Though the situation in Yemen has largely stabilized since then, the Islamist insurgency together with Al-Qaeda are still targeting governmental facilities and troops in regular attacks and explosions.

Welcome home

Because of the extended US security concerns Mashhour does not expect the repatriation process to start before the end of 2013. While many of the Guantanamo prisoners were returned to the countries of origin, dozens of Yemeni nationals are still awaiting their fate in Gitmo.

Mashhour stressed Yemen’s government is not going to put such people on trial because "had there been any evidence against them, the United States would have put them on trial," she told Reuters.
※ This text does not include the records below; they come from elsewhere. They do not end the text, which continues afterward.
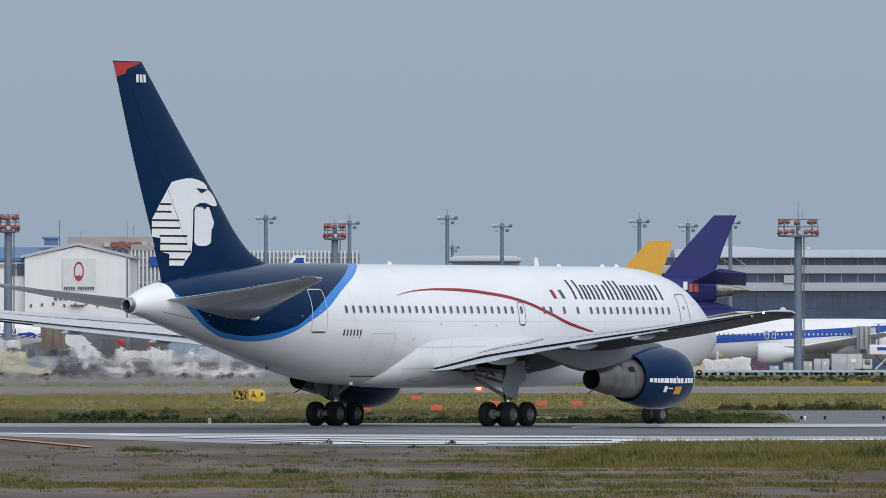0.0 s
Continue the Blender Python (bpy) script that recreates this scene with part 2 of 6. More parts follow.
def hermite(tab, x):
    """Smooth monotone interpolation over the rows of a table, first column first."""
    ts = [r[0] for r in tab]
    i = 0
    while i < len(ts) - 2 and x > ts[i + 1]:
        i += 1
    h = ts[i + 1] - ts[i]
    s = min(max((x - ts[i]) / h, 0.0), 1.0)

    def slope(j, c):
        if j == 0 or j == len(ts) - 1:
            a, b = max(j - 1, 0), min(j + 1, len(ts) - 1)
            return (tab[b][c] - tab[a][c]) / (ts[b] - ts[a])
        p = (tab[j][c] - tab[j - 1][c]) / (ts[j] - ts[j - 1])
        q = (tab[j + 1][c] - tab[j][c]) / (ts[j + 1] - ts[j])
        return 0.0 if p * q <= 0 else 2 * p * q / (p + q)

    return [(2 * s**3 - 3 * s**2 + 1) * tab[i][c] + (s**3 - 2 * s**2 + s) * h * slope(i, c)
            + (3 * s**2 - 2 * s**3) * tab[i + 1][c] + (s**3 - s**2) * h * slope(i + 1, c) for c in range(1, len(tab[0]))]


# ---- the airliner: x forward, y to port, z up, origin on the ground between the main wheels ----
HEADING = 56.622
SPOT = (-1.036, 513.118, 0.0)
NOSE_X = 24.4
# metres behind the nose: crown height, keel height, half width
HULL = [(0, 3.95, 3.93, .02), (.25, 4.45, 3.35, .55), (.8, 4.85, 3.08, .92), (1.8, 5.4, 2.68, 1.38), (3, 6.15, 2.36, 1.79),
        (4.5, 6.8, 2.1, 2.15), (6.5, 7.18, 1.93, 2.41), (8.5, 7.28, 1.87, 2.515), (14, 7.28, 1.87, 2.515), (22, 7.28, 1.87, 2.515),
        (30.5, 7.28, 1.87, 2.515), (33, 7.28, 2.02, 2.5), (36, 7.26, 2.5, 2.38), (39, 7.15, 3.15, 2.1), (42, 6.95, 3.85, 1.65),
        (44.5, 6.52, 4.45, 1.13), (46.5, 6.02, 4.9, .62), (47.25, 5.68, 5.0, .38)]


def hull(x):
    return hermite(HULL, NOSE_X - x)


def skin(x, th, off=0.0):
    """A point of the hull: th runs from the crown (0) over starboard; off stands it proud."""
    zt, zb, w = hull(x)
    zc, hh = (zt + zb) / 2, (zt - zb) / 2
    return Vector((x, -(w + off) * math.sin(th), zc + (hh + off) * math.cos(th)))


def th_of(x, z):
    zt, zb, w = hull(x)
    return math.acos(min(1.0, max(-1.0, (z - (zt + zb) / 2) / ((zt - zb) / 2))))


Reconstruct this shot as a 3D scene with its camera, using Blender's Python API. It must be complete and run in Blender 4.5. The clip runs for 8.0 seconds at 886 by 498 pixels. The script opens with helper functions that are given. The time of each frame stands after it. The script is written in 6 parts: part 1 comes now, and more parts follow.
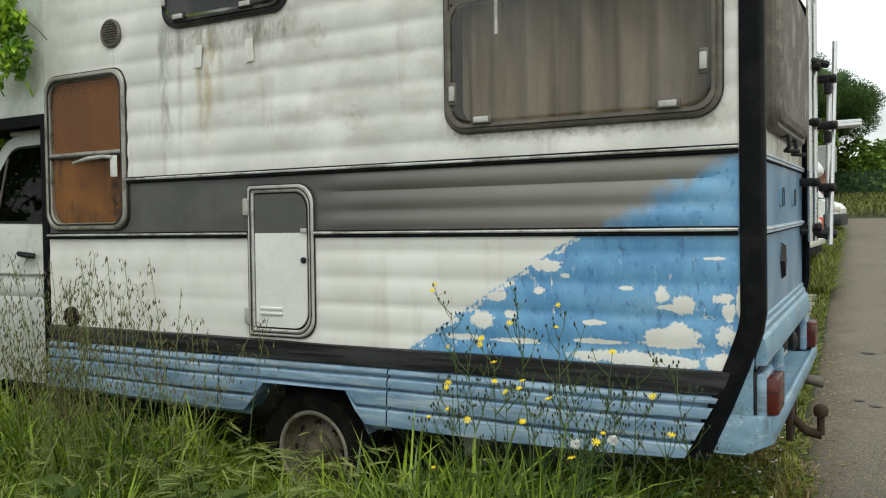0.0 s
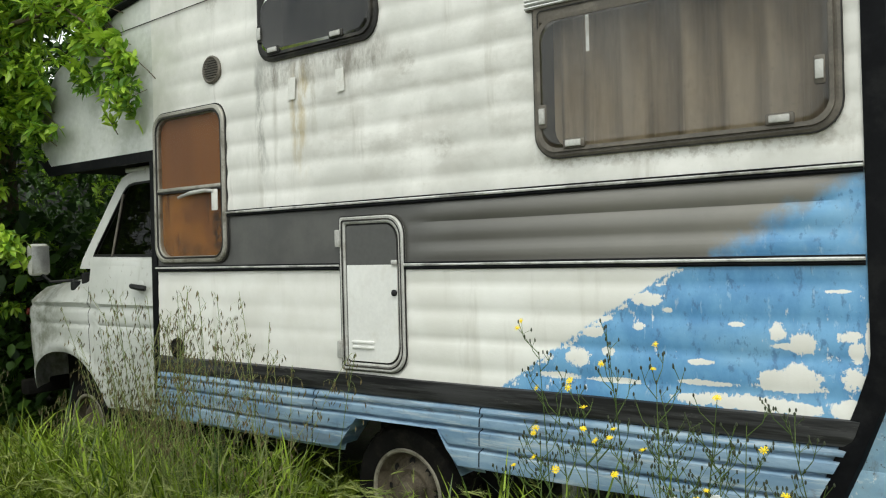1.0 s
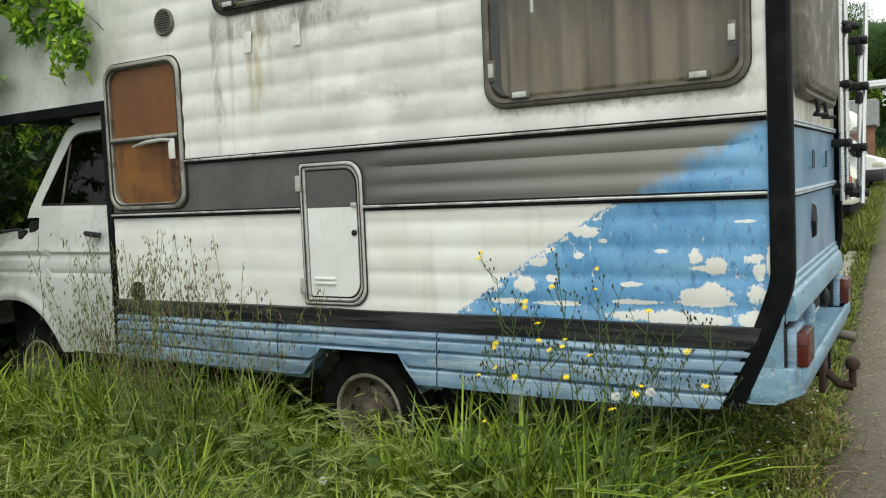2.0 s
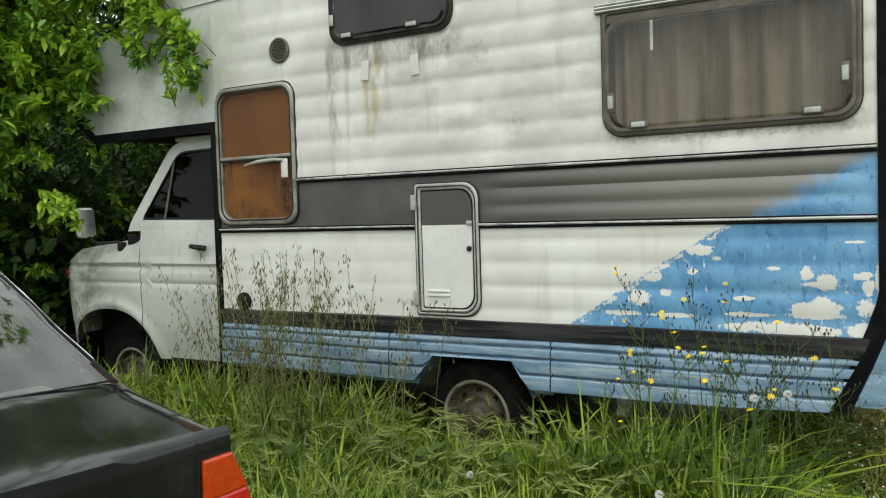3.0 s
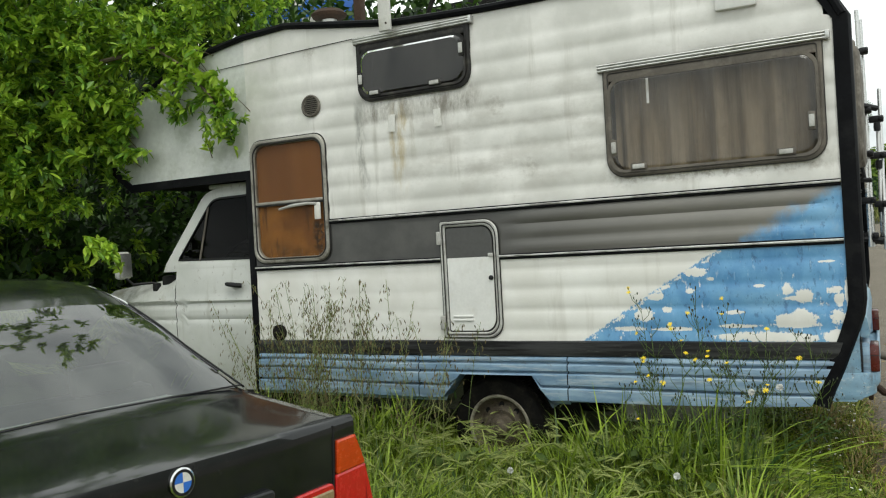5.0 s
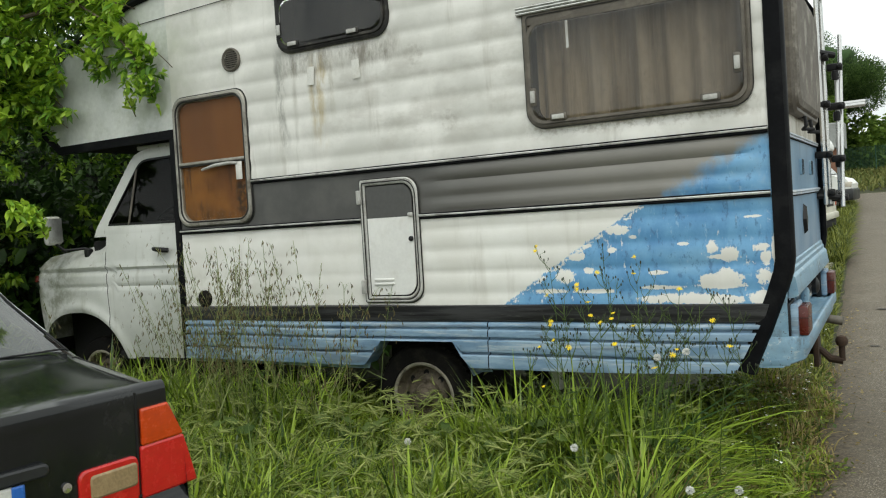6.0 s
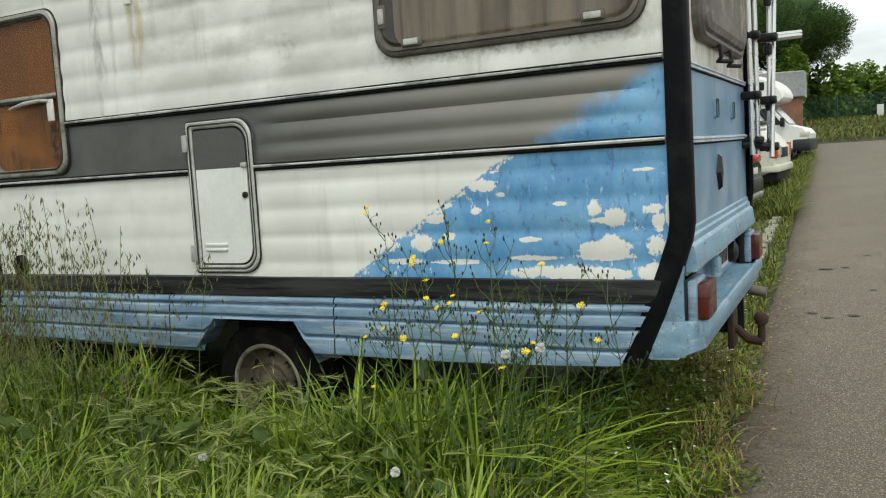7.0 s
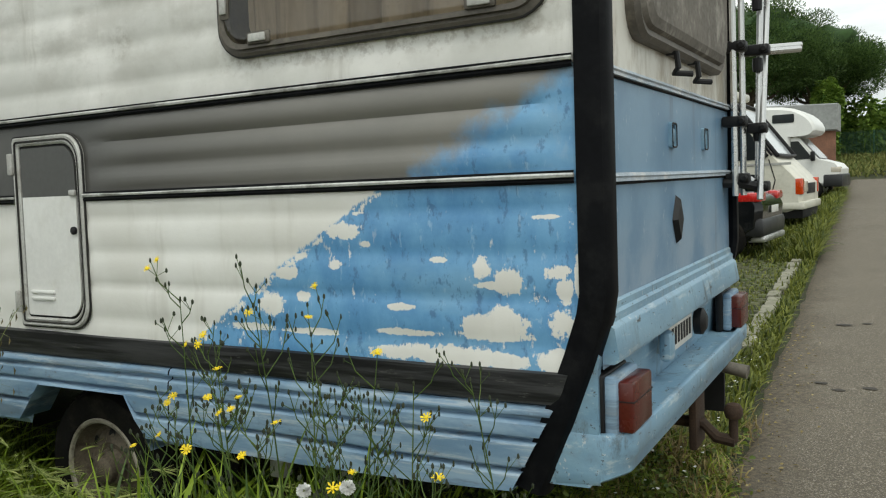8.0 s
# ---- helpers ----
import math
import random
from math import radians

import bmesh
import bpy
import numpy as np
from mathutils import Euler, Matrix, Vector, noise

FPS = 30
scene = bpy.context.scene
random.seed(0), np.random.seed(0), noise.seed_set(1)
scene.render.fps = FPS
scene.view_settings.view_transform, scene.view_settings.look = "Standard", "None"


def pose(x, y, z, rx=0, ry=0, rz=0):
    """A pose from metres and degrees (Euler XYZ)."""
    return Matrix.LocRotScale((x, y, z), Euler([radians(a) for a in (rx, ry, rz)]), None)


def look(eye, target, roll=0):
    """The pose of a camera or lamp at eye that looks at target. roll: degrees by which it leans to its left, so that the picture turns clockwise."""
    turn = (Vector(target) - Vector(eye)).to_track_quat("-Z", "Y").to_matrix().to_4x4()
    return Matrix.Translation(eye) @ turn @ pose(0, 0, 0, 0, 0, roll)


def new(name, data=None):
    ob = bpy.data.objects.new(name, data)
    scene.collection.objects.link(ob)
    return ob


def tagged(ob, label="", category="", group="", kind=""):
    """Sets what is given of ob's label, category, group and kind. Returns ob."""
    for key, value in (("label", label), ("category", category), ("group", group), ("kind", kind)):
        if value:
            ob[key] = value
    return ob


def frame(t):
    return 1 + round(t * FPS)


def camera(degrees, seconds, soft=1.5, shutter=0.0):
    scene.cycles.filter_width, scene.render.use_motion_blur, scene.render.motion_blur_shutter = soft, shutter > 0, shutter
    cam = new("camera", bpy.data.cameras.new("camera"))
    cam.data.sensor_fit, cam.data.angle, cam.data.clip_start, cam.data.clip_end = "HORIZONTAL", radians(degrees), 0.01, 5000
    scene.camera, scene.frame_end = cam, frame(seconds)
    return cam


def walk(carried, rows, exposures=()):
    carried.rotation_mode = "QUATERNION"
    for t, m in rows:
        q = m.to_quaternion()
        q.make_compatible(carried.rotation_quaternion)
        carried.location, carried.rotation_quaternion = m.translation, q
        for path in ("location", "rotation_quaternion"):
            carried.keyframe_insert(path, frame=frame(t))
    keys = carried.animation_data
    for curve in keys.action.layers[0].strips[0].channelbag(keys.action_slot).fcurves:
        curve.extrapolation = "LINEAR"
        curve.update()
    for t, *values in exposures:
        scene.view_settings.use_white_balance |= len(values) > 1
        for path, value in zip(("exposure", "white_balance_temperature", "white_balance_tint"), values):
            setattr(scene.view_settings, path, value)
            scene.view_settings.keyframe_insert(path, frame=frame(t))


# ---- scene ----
cam = camera(56.3, 8.0, soft=1.15)
PATH = [
    (0, (0.522, -3.357, 1.576), (-0.43, -1.6, 1.49), -1.2),
    (0.2, (0.515, -3.259, 1.581), (-0.469, -1.52, 1.487), -0.4),
    (0.5, (0.496, -3.159, 1.592), (-0.59, -1.481, 1.512), -1.1),
    (0.8, (0.522, -3.119, 1.614), (-0.664, -1.509, 1.584), -1.6),
    (1, (0.554, -3.104, 1.607), (-0.652, -1.509, 1.584), -2.1),
    (1.2, (0.585, -3.119, 1.601), (-0.594, -1.504, 1.553), -2.7),
    (2.3, (0.602, -3.767, 1.604), (-0.407, -2.049, 1.429), -2.7),
    (2.5, (0.497, -3.862, 1.599), (-0.528, -2.153, 1.432), -2.4),
    (2.8, (0.287, -4.058, 1.643), (-0.74, -2.348, 1.493), -2.5),
    (3, (0.198, -4.227, 1.66), (-0.812, -2.506, 1.534), -2.3),
    (3.3, (0.13, -4.474, 1.672), (-0.854, -2.736, 1.572), -1.8),
    (3.5, (0.084, -4.61, 1.673), (-0.875, -2.857, 1.582), -1.9),
    (3.7, (-0.005, -4.7, 1.669), (-0.958, -2.944, 1.58), -3.1),
    (4, (-0.119, -4.805, 1.657), (-1.107, -3.068, 1.587), -5.4),
    (4.3, (-0.104, -4.922, 1.661), (-1.1, -3.188, 1.635), -5.1),
    (4.5, (-0.04, -4.989, 1.664), (-0.985, -3.227, 1.635), -3.2),
    (4.7, (0.029, -5.022, 1.663), (-0.887, -3.244, 1.63), -3.3),
    (5.8, (0.555, -4.556, 1.527), (-0.459, -2.832, 1.49), -5.0),
    (6, (0.583, -4.4, 1.513), (-0.394, -2.657, 1.42), -4.0),
    (6.3, (0.602, -4.076, 1.506), (-0.295, -2.296, 1.343), -3.3),
    (6.5, (0.641, -3.876, 1.497), (-0.216, -2.08, 1.299), -3.1),
    (6.8, (0.679, -3.536, 1.479), (-0.187, -1.748, 1.244), -3.6),
    (7, (0.699, -3.291, 1.475), (-0.212, -1.525, 1.255), -3.8),
    (7.3, (0.715, -2.966, 1.475), (-0.268, -1.235, 1.288), -3.1),
    (7.5, (0.703, -2.741, 1.465), (-0.288, -1.014, 1.284), -2.5),
    (7.7, (0.713, -2.495, 1.475), (-0.268, -0.76, 1.316), -2.4),
    (8, (0.798, -2.167, 1.48), (-0.177, -0.427, 1.323), -2.3),
]
walk(cam, [(t, look(eye, target, roll)) for t, eye, target, roll in PATH], [(0, 0.20, 6500, 2), (0.5, 0.13, 6500, 2), (1, 0.50, 6500, 2), (2.5, 0.38, 6500, 2), (4.5, 0.28, 6500, 2), (6.5, 0.28, 6500, 2), (7.5, 0.24, 6500, 2), (8, 0.09, 6500, 2)])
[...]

So Yemeni authorities are going to concentrate their efforts on rehabilitating the former detainees, Mashhour said, stressing that most of the 21 inmates repatriated before the 2010 ban have managed to return to normal life. She personally talked to some of them, she revealed, and shared that some are employed by Yemeni companies.

As for those who opted to get back to militants, “very few did” the minister said, specifying she has no “precise information” on them.

Mashhour pointed out that “rehabilitating [former Gitmo inmates] is an issue that is not exclusively a Yemeni issue. Saudi Arabia has a similar program which Guantanamo inmates have been put through.”

She named poverty and unemployment as the main reasons for people joining extremists, therefore new jobs for the former militants returning to normal life is crucial.